The Ultimate Oscillator (UO) is a momentum indicator developed by Larry Williams in 1976. It measures buying pressure across three different lookback periods at once - by default 7, 14, and 28 bars - and combines them into a single value that moves between 0 and 100. The idea behind using three periods is to address a common complaint about single-period oscillators: that they can react sharply to short-term price swings and produce readings that flip quickly. By weighting a short, medium, and long period together, the UO aims to give a smoother momentum picture. It is an educational analysis tool, not a predictive one, and it does not tell you what price will do next. Trading carries risk of loss.
The UO is built from "buying pressure" relative to "true range" on each bar. Buying pressure (BP) for a bar is the close minus the lower of (the current low) or (the prior close). True range (TR) is the higher of (the current high) or (the prior close), minus the lower of (the current low) or (the prior close). For each of the three periods (commonly 7, 14, 28), the indicator sums buying pressure and divides it by the sum of true range over that window, producing three averages. These three averages are combined with fixed weights of 4, 2, and 1 - giving the shortest period the most influence - and scaled to a 0-100 range. The formula is: UO = 100 x (4 x Avg7 + 2 x Avg14 + 1 x Avg28) / (4 + 2 + 1). Because it uses summed buying pressure over summed true range rather than a moving average of price, the UO reflects where the close sits within each bar's range over time rather than the closing price alone.
Default periods are 7, 14, and 28 with fixed 4:2:1 weighting (this weighting is part of the formula and is not usually adjustable). Reference levels are commonly drawn at 70 and 30, with 50 as an optional midline. Some traders widen these to 80/20 to mark only more extreme readings. These are conventions, not optimized values.
//@version=6
indicator("Ultimate Oscillator", shorttitle="UO")
length1 = input.int(7, "Fast Length")
length2 = input.int(14, "Middle Length")
length3 = input.int(28, "Slow Length")
// Buying pressure and true range
bp = close - math.min(low, close[1])
tr = math.max(high, close[1]) - math.min(low, close[1])
avg(len) => math.sum(bp, len) / math.sum(tr, len)
uo = 100 * (4 * avg(length1) + 2 * avg(length2) + avg(length3)) / 7
plot(uo, "UO", color=color.blue)
hline(70, "Upper", color=color.gray)
hline(50, "Mid", color=color.new(color.gray, 60))

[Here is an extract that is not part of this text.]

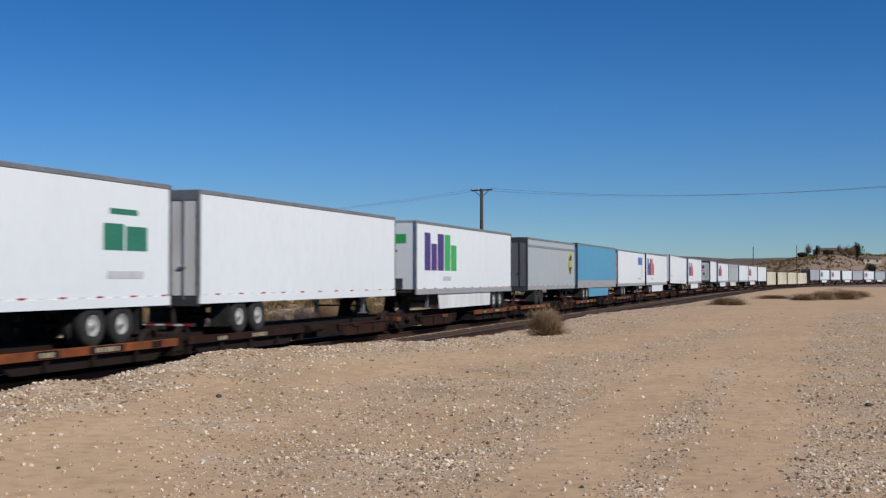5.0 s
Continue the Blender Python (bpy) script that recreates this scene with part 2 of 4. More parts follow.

hline(30, "Lower", color=color.gray)Pro tip: If you study divergences, mark them against clear swing points in price rather than every minor wiggle, and read them alongside broader context like trend and structure. Divergence is a context cue about possible weakening momentum, not a trigger - and it can resolve against you, so treat the UO as one input among several and remember trading carries risk of loss.
Educational only — not financial advice, not a recommendation to trade. No indicator is predictive; trading involves substantial risk of loss.